All’uscita dalla sala, venivano in mente facili ironie e giochi di parole: questo film non decolla. Oppure, stavolta Almodóvar vola basso. Il fatto è che chi scrive continua a considerare il maestro manchego uno dei più geniali registi viventi e quando è costretto ad ammettere che da lui si sarebbe aspettato ben altro si sente perplesso, deluso, quasi tradito.
Già il precedente lavoro, La pelle che abito, non era sembrato totalmente riuscito: troppa carne al fuoco, troppi colpi di scena, troppe soluzioni azzardate, al limite dell’inverosimile. Ma si trattava di un peccato di hubris, tutto sommato. Stavolta sono mancate ispirazione ed ambizione, e la speranza è che si sia trattato di una semplice scossa di assestamento, un divertissement in attesa di tempi migliori.
Si diceva dei giochi di parole sul volo. Gli amanti passeggeri è ambientato infatti su un aereo in viaggio da Madrid a Città del Messico, che a causa di un’avaria è costretto a girare in tondo su Toledo, in attesa di una pista utile per un atterraggio d’emergenza. La vicenda corale coinvolge i piloti, gli assistenti di volo e alcuni passeggeri della classe business. Quelli che viaggiano in economy sono invece stati narcotizzati, per evitare spaventi, ma soprattutto polemiche e proteste. L’aereo diventa progressivamente uno scalcagnato scenario dove i personaggi raccontano le loro storie e si preparano al peggio sfogando frustrazioni, pulsioni sessuali varie ed eventuali, e annegando paure e dispiaceri nell’alcool e nella mescalina. Fino all’inevitabile (si tratta pur sempre di una commedia) salvataggio.

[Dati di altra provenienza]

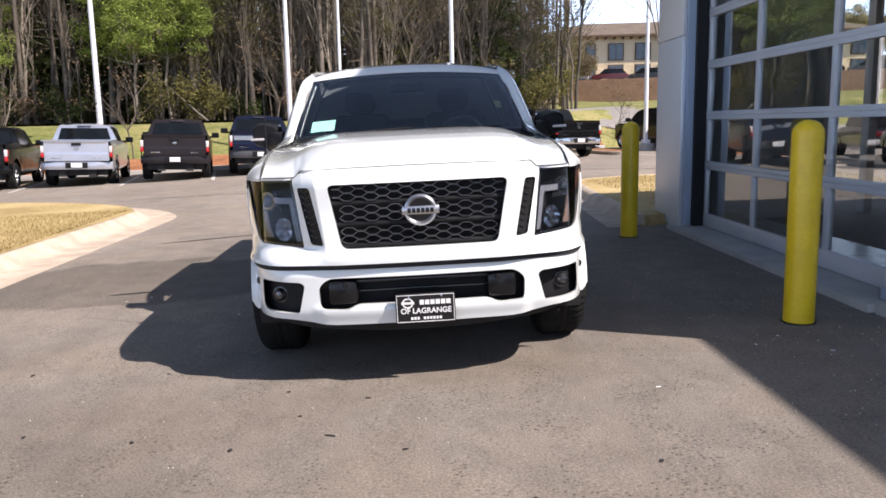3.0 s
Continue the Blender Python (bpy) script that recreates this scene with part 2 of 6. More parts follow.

Per il suo diciannovesimo lungometraggio Almodóvar si affida a una banda di suoi fedelissimi, più o meno noti al di fuori della Spagna. Javier Cámara (Parla con lei) è uno steward incapace, a causa di un trauma, di mentire. Lola Dueñas (Volver) una sensitiva che intende perdere la verginità in volo. Cecilia Roth (Tutto su mia madre) un’attricetta in disarmo che custodisce segreti intimi e piccanti degli uomini più influenti, compreso il Re. Non manca un cammeo di due divi che molto devono al regista, Penelope Cruz e Antonio Banderas, in una delle pochissime scene ambientate sulla terraferma. Sono tutti bravi, compresi i piloti, gli assistenti di volo e gli altri passeggeri della prima classe, tutti svolgono diligentemente il proprio compitino, e se non vanno oltre non gli si può certo addossare la colpa.
Il problema è che le gag scatenate, il cattivo gusto perseguito con coscienza, il libertinaggio sessuale predicato da Almodóvar, arrivavano con la forza di una sconvolgente e necessaria ventata d’aria fresca nella Spagna appena uscita dal franchismo. Oggi non sorprendono più nessuno, o almeno fanno molto meno ridere. La scena forse più riuscita del film, quella in cui gli steward intrattengono i passeggeri ballando sulle note di I’m so excited delle Pointer Sisters, è esilarante, irresistibile magari, ma fine a se stessa. Inoltre, dopo gli esordi all’insegna del grottesco, erano arrivati una serie di capolavori in cui gli aspetti farseschi erano in perfetto equilibrio con una serietà e un rigore impeccabili.
Stavolta viene invece da chiedersi a cosa serva tutto questo. Si può tentare di leggervi una qualche allegoria, sulla società alla deriva e senza meta, sulle classi popolari cloroformizzate mentre i ricchi banchettano e si ubriacano, ma forse la soluzione, come insegna la teoria del Rasoio di Occam, è la più semplice: il nostro beniamino voleva tornare alle origini e alla commedia brillante, ma non ha fatto i conti col peso del nome che porta e con le aspettative che precedono ogni sua uscita (“Se non c’è un film di Almodóvar non so che fare il sabato sera”, era l’aforisma-omaggio di Woody Allen qualche anno fa). Probabilmente si è divertito parecchio lavorandoci; noi, fiduciosi, aspettiamo la prossima volta.
Sono d’accordo, un film da 4 in pagella (ma su una scala da 1 a 1000), perché da Almodovar non ci si aspetta un film di così bassa levatura.